While the interplay of wind, tides, and sediment dynamics has been studied, there remains limited understanding of detailed exposure times, areas and flow patterns under varying wind conditions, particularly in shallow intertidal zones of the Wadden Sea.
This study quantifies how variations in wind direction and magnitude affect exposure characteristics and flow patterns on the Pinke Wad, located between Ameland and Holwerd. A 3Di-calibrated subgrid model, which is well suited for very shallow areas, is used to simulate twelve wind scenarios in addition to a base case without wind. The effects on one tidal cycle are analysed.
The scenarios result in different hydrodynamic responses on flooding and drying. Easterlies cause a non-linear increase in mean exposure time, from 3.67 h in the baseline to 5.51 h under an East-9 storm (≈ 23 m s-1). By contrast, westerly and northerly winds shorten exposure almost linearly for the simulated scenarios: the mean exposure time decreased to 0.95 h (North-9) and 0.77 h (West-9), with exposed area decreasing by 70–82%. A northerly wind of 6 Beaufort decreased exposure on higher flats by up to 49% (∼6 h), whereas an easterly of the same force increased it by 20% (2.5 h). Residual currents responded accordingly, easterly winds reversed the net flow westward from Beaufort 3 onwards. Westerly winds generated the strongest eastward residual currents. Northerly winds also induced westward flow starting from Beaufort 3, though with smaller directional shifts. Wind-driven changes in exposure time and changing flow patterns have clear implications for ecotope mapping, because there is a large variability over time.

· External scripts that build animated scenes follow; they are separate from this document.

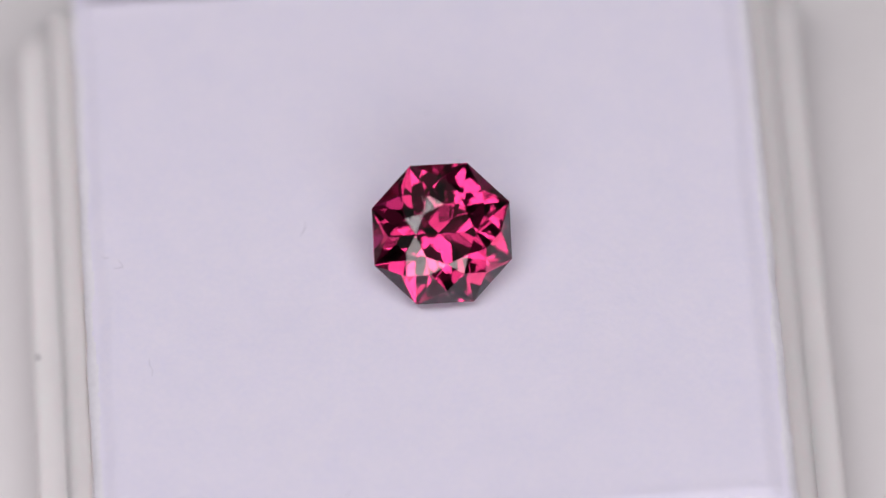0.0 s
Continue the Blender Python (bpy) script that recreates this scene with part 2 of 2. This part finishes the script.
def gemstone():
    """Octagon with 33 crown facets, girdle and brilliant pavilion; it leans on its pavilion."""
    ob = new("gemstone")
    tagged(ob, "faceted octagonal raspberry red garnet leaning on the white pad", "gemstone")

    def ring(r, z, shift):
        return [Vector((r * math.cos(-(k + shift) * math.pi / 4), r * math.sin(-(k + shift) * math.pi / 4), z)) for k in range(8)]

    def facets(name, faces, label="", mat=GARNET):
        bm = bmesh.new()
        seen = {}
        for face in faces:
            verts = []
            for p in face:
                key = tuple(round(c, 6) for c in p)
                if key not in seen:
                    seen[key] = bm.verts.new(STONE @ (p * U))
                verts.append(seen[key])
            bm.faces.new(verts)
        middle = STONE @ Vector((0, 0, -0.15 * U))
        mesh = bpy.data.meshes.new(name)
        for face in bm.faces:
            face.normal_update()
            if face.normal.dot(face.calc_center_median() - middle) < 0:
                face.normal_flip()
        bm.to_mesh(mesh)
        bm.free()
        mesh.materials.append(mat)
        piece = new(name, mesh)
        piece.parent = ob
        return tagged(piece, label)

    g, b, s, t = ring(1, 0.03, 0), ring(0.762, 0.262, 0.5), ring(0.581, 0.354, 0), ring(0.405, 0.403, 0.5)
    d, n = ring(1, -0.03, 0), ring(0.33, -0.6133, 0.5)
    culet = Vector((0, 0, -0.869))
    crown, girdle, pavilion = [], [], []
    for k in range(8):
        j, i = (k + 1) % 8, k - 1
        crown += [(t[i], t[k], s[k]), (t[k], s[k], b[k], s[j]), (s[k], b[i], g[k], b[k]), (b[k], g[k], g[j])]
        girdle.append((g[k], g[j], d[j], d[k]))
        pavilion += [(d[k], d[j], n[k]), (culet, n[i], d[k], n[k])]
    facets("table_facet", [t], "flat octagonal table")
    facets("crown", crown)
    facets("girdle", girdle)
    facets("pavilion", pavilion, "pointed lower half", GARNET_SHORT_PATH)
    # small pits on one crown facet, near its corner
    base, way, up = g[0], (g[7] - g[0]).normalized(), (b[7] - (g[0] + g[7]) / 2).normalized()
    for x, y, size in ((0.10, 0.035, 0.014), (0.16, 0.075, 0.010), (0.20, 0.07, 0.013), (0.23, 0.045, 0.008), (0.27, 0.075, 0.007)):
        bm = bmesh.new()
        bmesh.ops.create_icosphere(bm, subdivisions=1, radius=size * U)
        for v in bm.verts:
            v.co *= 1 + 0.4 * noise.noise(v.co / U * 60)
        bmesh.ops.transform(bm, verts=bm.verts, matrix=Matrix.Translation(STONE @ ((base + way * x + up * y) * U)))
        part("pit", bm, DIRT, ob, "tiny dark pit")
    return ob


# ---- lint and dirt ----
def lint(at, turn, bends, size=0.0045, mat=None, label="fine pale grey lint fibre lying on the pad"):
    """A thin bent hair: bends are its points in units, about its middle."""
    cu = [Vector((x, y, 0)) for x, y in bends]
    pts = []
    for i in range(len(cu) - 1):
        a, b, c, d = cu[max(0, i - 1)], cu[i], cu[i + 1], cu[min(len(cu) - 1, i + 2)]
        for k in range(5):
            t = k / 5
            pts.append(0.5 * (2 * b + (c - a) * t + (2 * a - 5 * b + 4 * c - d) * t * t + (3 * b - a - 3 * c + d) * t ** 3))
    pts.append(cu[-1])
    bm = bmesh.new()
    rings = []
    for i, p in enumerate(pts):
        way = (pts[min(i + 1, len(pts) - 1)] - pts[max(i - 1, 0)]).normalized()
        side = Vector((-way.y, way.x, 0))
        r = size * (0.6 + 0.4 * math.sin(math.pi * i / (len(pts) - 1)))
        rings.append([bm.verts.new((p + side * r * math.cos(a) + Vector((0, 0, r + r * math.sin(a)))) * U) for a in (math.tau * j / 6 for j in range(6))])
    for a, b in zip(rings, rings[1:]):
        for j in range(6):
            bm.faces.new((a[j], a[(j + 1) % 6], b[(j + 1) % 6], b[j]))
    bm.faces.new(rings[0])
    bm.faces.new(rings[-1])
    m = Matrix.Translation((at[0] * U, at[1] * U, (PAD_TOP - 0.004) * U)) @ Matrix.Rotation(radians(turn), 4, "Z")
    bmesh.ops.transform(bm, verts=bm.verts, matrix=m)
    return tagged(part("lint_fibre", bm, mat or LINT, smooth=True), label, "lint", "lint on the pad")


def speck(at, z, size, label):
    bm = bmesh.new()
    bmesh.ops.create_icosphere(bm, subdivisions=2, radius=size * U)
    for v in bm.verts:
        v.co *= 1 + 0.25 * noise.noise(v.co / U * 20 + Vector((at[0], at[1], 0)))
        v.co.z *= 0.5
    bmesh.ops.translate(bm, verts=bm.verts, vec=Vector((at[0], at[1], z + size * 0.4)) * U)
    return tagged(part("dirt_speck", bm, DIRT, smooth=True), label, "dirt speck", "specks of dirt")


room()
desk()
turntable_plate = turntable()
base = gem_box()
base.matrix_world = Matrix.Identity(4)
for piece in base.children:
    piece.matrix_basis = Matrix.Translation((BOX_AT[0] * U, BOX_AT[1] * U, 0)) @ Matrix.Rotation(radians(BOX_TURN), 4, "Z")
pad = foam_pad()
stone = gemstone()
RIDERS = [turntable_plate, base, pad, stone]
RIDERS += [lint((-1.55, -0.05), 80, [(-0.11, 0.03), (-0.02, 0.0), (0.06, -0.01), (0.12, 0.02)]),
           lint((-4.03, -0.64), -60, [(-0.09, 0.05), (0.03, 0.06), (0.02, -0.03), (-0.02, -0.10)], 0.006),
           lint((0.09, 1.91), 20, [(-0.07, 0.05), (-0.05, -0.03), (0.0, -0.06), (0.06, -0.05)]),
           lint((-0.89, -4.28), 60, [(-0.06, 0.0), (0.0, 0.02), (0.06, 0.0)]),
           lint((-3.56, -2.26), -75, [(-0.13, 0.02), (-0.03, 0.0), (0.05, 0.02), (0.14, -0.01)], 0.004),
           lint((-4.20, -0.50), 10, [(-0.05, 0.03), (0.0, -0.01), (0.06, 0.0)], 0.006)]
RIDERS += [speck((-5.19, -0.82), LEDGE_TOP, 0.03, "small dark speck of dirt on the box rim"),
           speck((4.95, 0.86), LEDGE_TOP, 0.022, "small dark speck of dirt on the box rim"),
           speck((-1.52, -6.21), GROUND, 0.045, "small dark speck of dirt on the turntable")]


def motions():
    """All that lies on the turntable turns with it, a touch slower at the start."""
    rows = [(0, -1.8), (0.5, -10.0)] + [(0.5 * k, -TURN * 0.5 * k) for k in range(2, 33)]
    for thing in RIDERS:
        walk(thing, [(t, pose(0, 0, 0, 0, 0, a)) for t, a in rows])


motions()
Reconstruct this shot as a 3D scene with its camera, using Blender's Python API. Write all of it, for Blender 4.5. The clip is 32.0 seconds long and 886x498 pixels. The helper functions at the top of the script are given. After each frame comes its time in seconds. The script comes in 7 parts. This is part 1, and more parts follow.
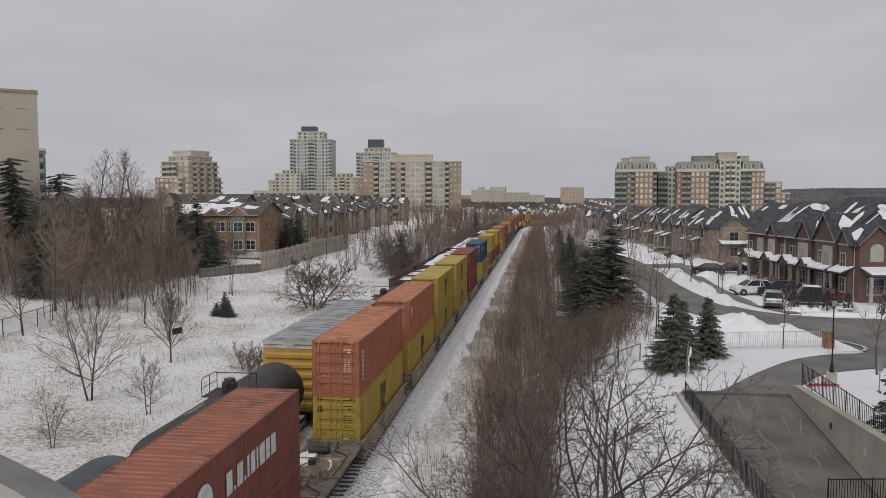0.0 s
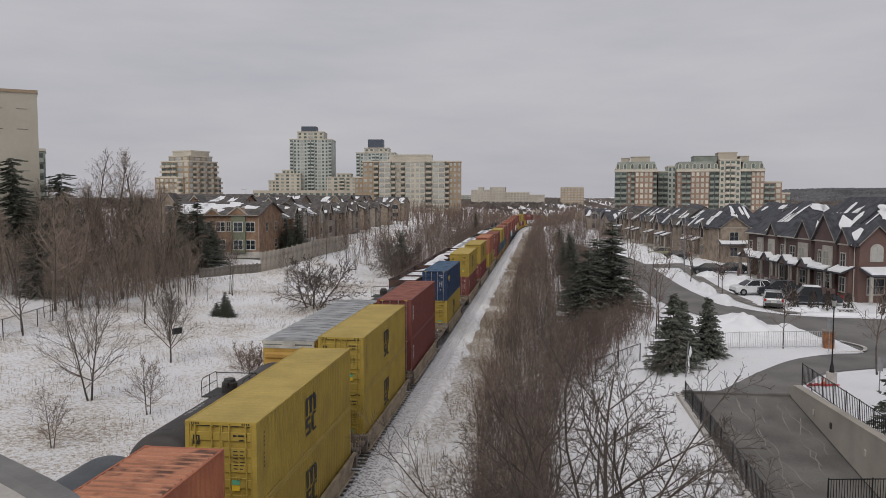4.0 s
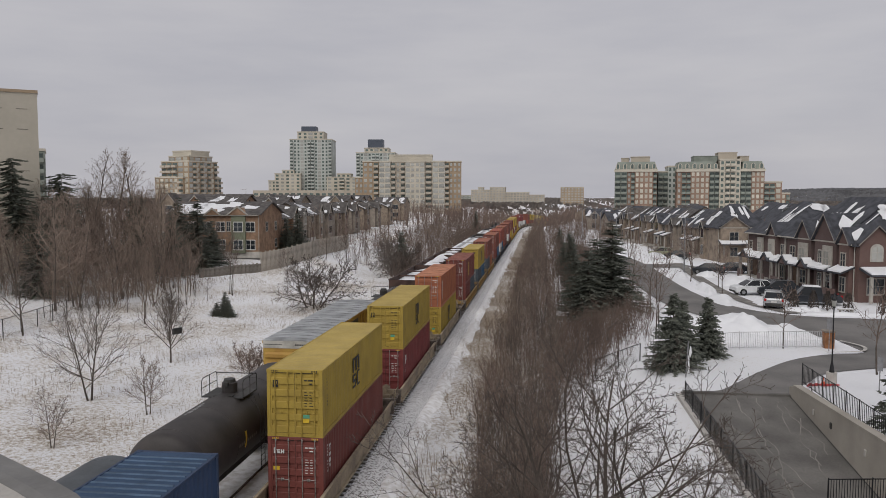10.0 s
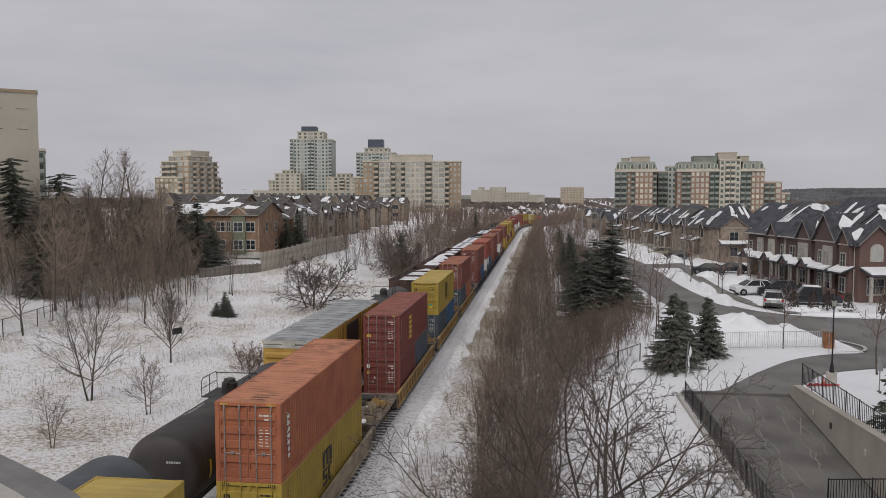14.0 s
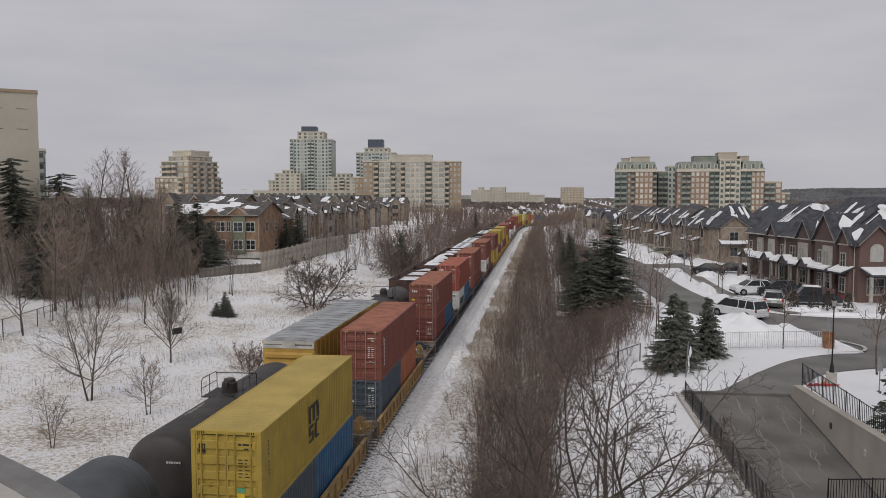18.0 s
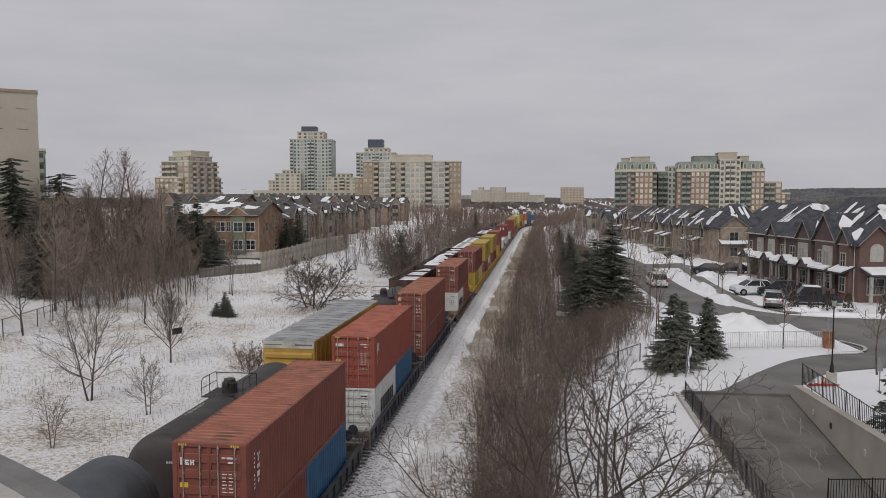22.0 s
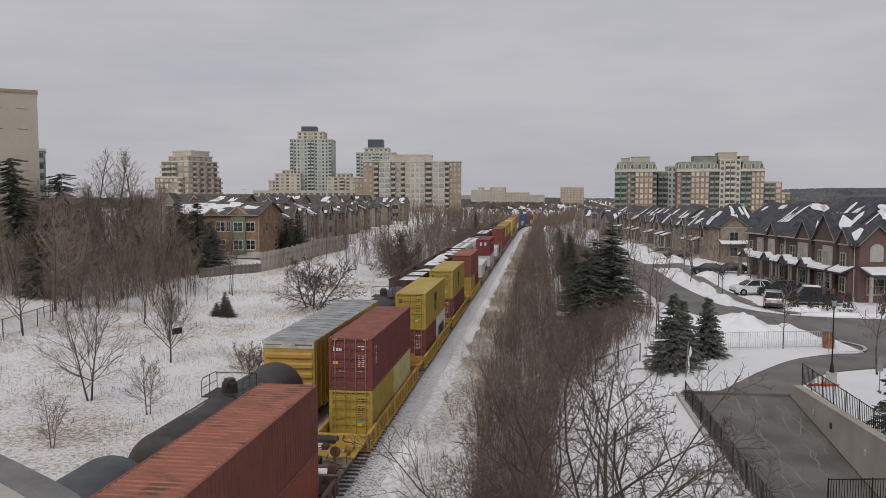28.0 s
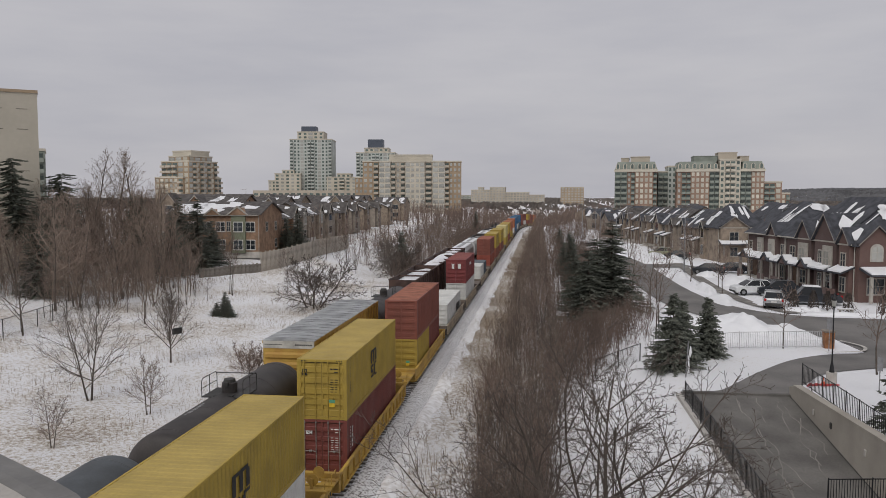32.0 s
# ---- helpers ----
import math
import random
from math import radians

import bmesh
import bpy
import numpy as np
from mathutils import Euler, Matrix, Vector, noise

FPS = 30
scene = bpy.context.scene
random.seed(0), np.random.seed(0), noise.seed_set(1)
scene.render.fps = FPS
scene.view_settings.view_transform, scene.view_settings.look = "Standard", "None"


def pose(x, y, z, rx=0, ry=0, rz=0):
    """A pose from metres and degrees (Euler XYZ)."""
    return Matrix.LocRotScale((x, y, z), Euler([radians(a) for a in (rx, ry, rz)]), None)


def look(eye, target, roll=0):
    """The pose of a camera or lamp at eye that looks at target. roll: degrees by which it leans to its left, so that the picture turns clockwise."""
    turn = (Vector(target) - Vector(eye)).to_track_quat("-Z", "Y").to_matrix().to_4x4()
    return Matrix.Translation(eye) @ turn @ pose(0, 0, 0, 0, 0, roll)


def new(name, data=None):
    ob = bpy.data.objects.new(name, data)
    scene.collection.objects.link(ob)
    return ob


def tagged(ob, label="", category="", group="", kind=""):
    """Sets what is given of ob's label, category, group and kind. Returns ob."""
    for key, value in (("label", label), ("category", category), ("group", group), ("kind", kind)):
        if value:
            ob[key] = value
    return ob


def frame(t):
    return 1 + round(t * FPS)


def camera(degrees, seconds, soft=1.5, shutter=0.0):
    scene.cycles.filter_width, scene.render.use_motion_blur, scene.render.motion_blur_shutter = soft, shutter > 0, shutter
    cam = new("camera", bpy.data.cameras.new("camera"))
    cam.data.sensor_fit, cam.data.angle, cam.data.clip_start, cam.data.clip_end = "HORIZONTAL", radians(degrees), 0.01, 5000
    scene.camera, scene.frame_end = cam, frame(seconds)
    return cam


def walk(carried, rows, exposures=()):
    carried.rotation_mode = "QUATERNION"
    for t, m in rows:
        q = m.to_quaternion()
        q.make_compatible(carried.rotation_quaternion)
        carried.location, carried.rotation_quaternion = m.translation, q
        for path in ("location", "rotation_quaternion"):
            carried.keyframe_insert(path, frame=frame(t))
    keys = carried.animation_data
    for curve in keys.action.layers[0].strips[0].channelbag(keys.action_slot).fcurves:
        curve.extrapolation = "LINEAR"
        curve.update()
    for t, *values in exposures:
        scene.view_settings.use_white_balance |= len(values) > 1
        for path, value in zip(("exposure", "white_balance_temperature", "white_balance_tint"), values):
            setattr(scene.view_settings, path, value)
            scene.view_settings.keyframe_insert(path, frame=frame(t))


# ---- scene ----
cam = camera(60.3, 32.0, soft=0.6)
EYE = (10.28, 0.0, 13.59)
VIEW = pose(*EYE, 90 - 3.96, 0, 7.33)
walk(cam, [(0, VIEW), (32, VIEW)], exposures=((0, 0.0), (32, 0.0)))

# ---------------- light: flat overcast day ----------------
world = bpy.data.worlds.new("overcast")
scene.world = world
world.use_nodes = True
wn, wl = world.node_tree.nodes, world.node_tree.links
wn.clear()
sky = wn.new("ShaderNodeTexSky")
sky.sky_type, sky.sun_disc = "NISHITA", False
sky.sun_elevation, sky.sun_rotation = radians(46), radians(200)
sky.air_density, sky.dust_density, sky.ozone_density = 1.0, 4.0, 1.0
wcoord = wn.new("ShaderNodeTexCoord")
wmap = wn.new("ShaderNodeMapping")
wmap.inputs["Scale"].default_value = (1.4, 1.4, 7.0)
wnoise = wn.new("ShaderNodeTexNoise")
wnoise.inputs["Scale"].default_value, wnoise.inputs["Detail"].default_value = 1.6, 5.0
wnoise.inputs["Roughness"].default_value = 0.55
wramp = wn.new("ShaderNodeValToRGB")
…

The results highlight the substantial and spatially important role of wind in changing hydrodynamics on the Wadden Sea’s intertidal flats. By linking variations in wind speed and direction to changes in residual flow and exposure patterns, the findings provide a better understanding of hydrodynamic-ecological interactions. The use of a (well-calibrated) hydrodynamic subgrid model may offer a promising way forward for calculating exposure times as input for ecotope mapping compared to the current method, which relies on interpolation on water levels between gauge stations.